If AI does not decide that all humans are up for extermination, chances are it would look to preserve and enhance the humans it finds interesting.
The interesting part of “Salvaged Chosen” theory is that we are and will be unable to understand the motivations of such Superintelligence, whenever and if it ever comes into existence.
Thus, the human assumptions that AI would be looking to reverse the mortality of geniuses or morally exemplary people are completely unfounded. If AI looked to play God’s role in handpicking certain individuals to keep alive, it will be guided by rationale which we, as humans, would find incomprehensible.
Would AI decide to preserve the most intelligent representatives of the human nation? Would those be scientists and innovators?

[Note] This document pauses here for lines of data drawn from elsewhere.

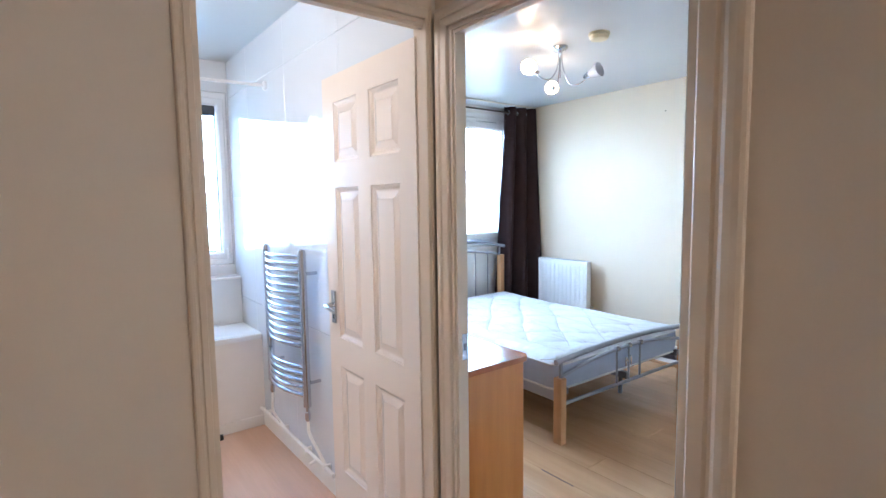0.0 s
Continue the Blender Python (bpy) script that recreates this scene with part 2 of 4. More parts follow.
def quilt_cloth():
    """Ivory damask: a weave with sparse pale gold lines, woven slantwise, and seams darkened in the colour."""
    m = material("ivory_mattress_damask", (0.49, 0.485, 0.475), 0.5, var=0.03, scale=7, fine=260, bump=0.25)
    nt = m.node_tree
    b = nt.nodes["Principled BSDF"]
    tc = nt.nodes.new("ShaderNodeTexCoord")
    sep = nt.nodes.new("ShaderNodeSeparateXYZ")
    nt.links.new(tc.outputs["Object"], sep.inputs[0])

    def op(kind, a, c, d=None):
        n = nt.nodes.new("ShaderNodeMath")
        n.operation = kind
        for i, v in enumerate((a, c, d)):
            if v is None:
                continue
            if isinstance(v, (int, float)):
                n.inputs[i].default_value = v
            else:
                nt.links.new(v, n.inputs[i])
        return n.outputs[0]

    x, y = sep.outputs[0], sep.outputs[1]
    # long sheaves of woven lines running down the bed, swaying, some slanting across
    wave = op("MULTIPLY", op("SINE", op("MULTIPLY", y, 4.2), 0), 0.035)
    wob = nt.nodes.new("ShaderNodeTexNoise")
    wob.inputs["Scale"].default_value = 2.2
    nt.links.new(tc.outputs["Object"], wob.inputs["Vector"])
    gold = None
    for k, step, offs in ((0.10, 0.235, (0.20, 0.28)), (-0.16, 0.31, (0.30, 0.36)), (0.22, 0.43, (0.55,))):
        u = op("ADD", op("MULTIPLY_ADD", y, k, x), wave)
        f = op("FRACT", op("DIVIDE", u, step), 0)
        for at in offs:
            near = op("LESS_THAN", op("ABSOLUTE", op("SUBTRACT", f, at), 0), 0.0021 / step)
            gold = near if gold is None else op("MAXIMUM", gold, near)
    gold = op("MULTIPLY", gold, op("GREATER_THAN", wob.outputs[0], 0.40))
    # the quilting's creases, darkened in the colour along the stitched lattice
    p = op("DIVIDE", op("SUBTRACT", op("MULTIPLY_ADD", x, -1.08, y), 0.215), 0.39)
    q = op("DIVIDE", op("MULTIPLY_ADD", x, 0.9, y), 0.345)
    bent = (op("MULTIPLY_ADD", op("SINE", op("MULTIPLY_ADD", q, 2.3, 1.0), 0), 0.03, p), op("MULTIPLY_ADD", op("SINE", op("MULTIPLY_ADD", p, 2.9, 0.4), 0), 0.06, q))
    seam_tint = None
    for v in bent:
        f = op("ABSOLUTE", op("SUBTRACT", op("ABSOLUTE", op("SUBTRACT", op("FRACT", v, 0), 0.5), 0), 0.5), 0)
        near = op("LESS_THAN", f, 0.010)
        seam_tint = near if seam_tint is None else op("MAXIMUM", seam_tint, near)
    seam_tint = op("MULTIPLY", seam_tint, op("LESS_THAN", op("ABSOLUTE", x, 0), 0.40))
    fade = op("MAXIMUM", op("MULTIPLY", gold, 0.65), op("MULTIPLY", seam_tint, 0.6))
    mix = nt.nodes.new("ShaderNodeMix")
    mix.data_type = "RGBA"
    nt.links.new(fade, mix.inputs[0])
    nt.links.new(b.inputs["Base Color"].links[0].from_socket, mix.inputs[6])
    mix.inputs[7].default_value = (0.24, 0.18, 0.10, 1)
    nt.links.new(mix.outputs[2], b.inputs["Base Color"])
    return m


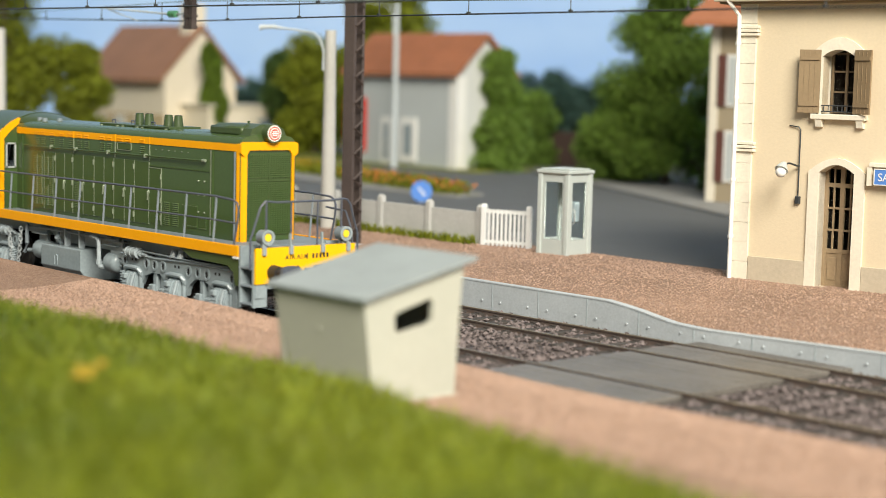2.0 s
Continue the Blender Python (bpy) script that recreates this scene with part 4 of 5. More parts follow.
# ---- the locomotive, in its own space: x forward, z up from the datum, y = 0 on the track's centre ----
def build_loco():
    lo = thing("diesel_locomotive", "olive green diesel locomotive with orange stripes and grey bogies", "locomotive", (0, TRACK1, 0))
    HW, FW = 0.735, 1.374
    # long hood
    bm = B()
    prof = [(-HW, 1.56), (HW, 1.56), (HW, 3.68), (HW - 0.03, 3.77), (HW - 0.12, 3.84), (0.35, 3.90), (-0.35, 3.90), (-HW + 0.12, 3.84), (-HW + 0.03, 3.77), (-HW, 3.68)]
    prism(bm, prof, "x", -3.5, 6.80)
    hood = part("hood", bm, GREEN, lo, "long olive green engine hood", smooth=True)
    # rear hood
    bm = B()
    prism(bm, [(y, z if z > 2 else z) for y, z in prof], "x", -7.24, -5.2)
    rear = part("rear_hood", bm, GREEN, lo, "short olive green rear hood", smooth=True)
    bm = B()
    for s in (-1, 1):
        box(bm, -7.25, -5.27, s * HW - 0.012 * (s < 0), s * HW + 0.012 * (s > 0), 3.53, 3.69)
        box(bm, -7.26, -7.18, s * HW - 0.014 * (s < 0), s * HW + 0.014 * (s > 0), 1.56, 3.53)
    part("stripe", bm, YELLOW, rear)
    bm = B()
    tube(bm, [(-6.9, -HW - 0.03, 3.28), (-5.6, -HW - 0.03, 3.28)], 0.02, 5)
    part("grab_rail", bm, GREEN, rear)
    bm = B()
    tube(bm, [(-6.9, 0.1, 3.88), (-6.9, 0.1, 4.25)], 0.018, 5)
    part("antenna", bm, RAILGREY, rear)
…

Would AI want to preserve the richest and most successful representatives of Capitalistic systems, like Elon Musk or Jeff Bezos?
Or would AI be looking to preserve the peculiarities of human nature, such as serial killers, dictators, pedophiles, crypto scammers and schizophrenics?
It might be all of those or none of those, since we would have no insight into the black box of Superintelligence’s cognition.
If Superintelligence is to play God’s role, while having no actual Godly omnipotence of telepathy and mind reading, we have to ascertain it would need access to ample data to establish its choice.
Maybe, just maybe, your TikTok videos, Tweets, research papers and Insta reels will finally be useful for something more than crowd entertainment. Once Superintelligence is created, those might comprise the reason to give you eternal life. Or, as Roko’s Basilisk claimed, – make you a subject in AI’s sadistic torture experiments.
The question is: are you interesting enough for AI to even care?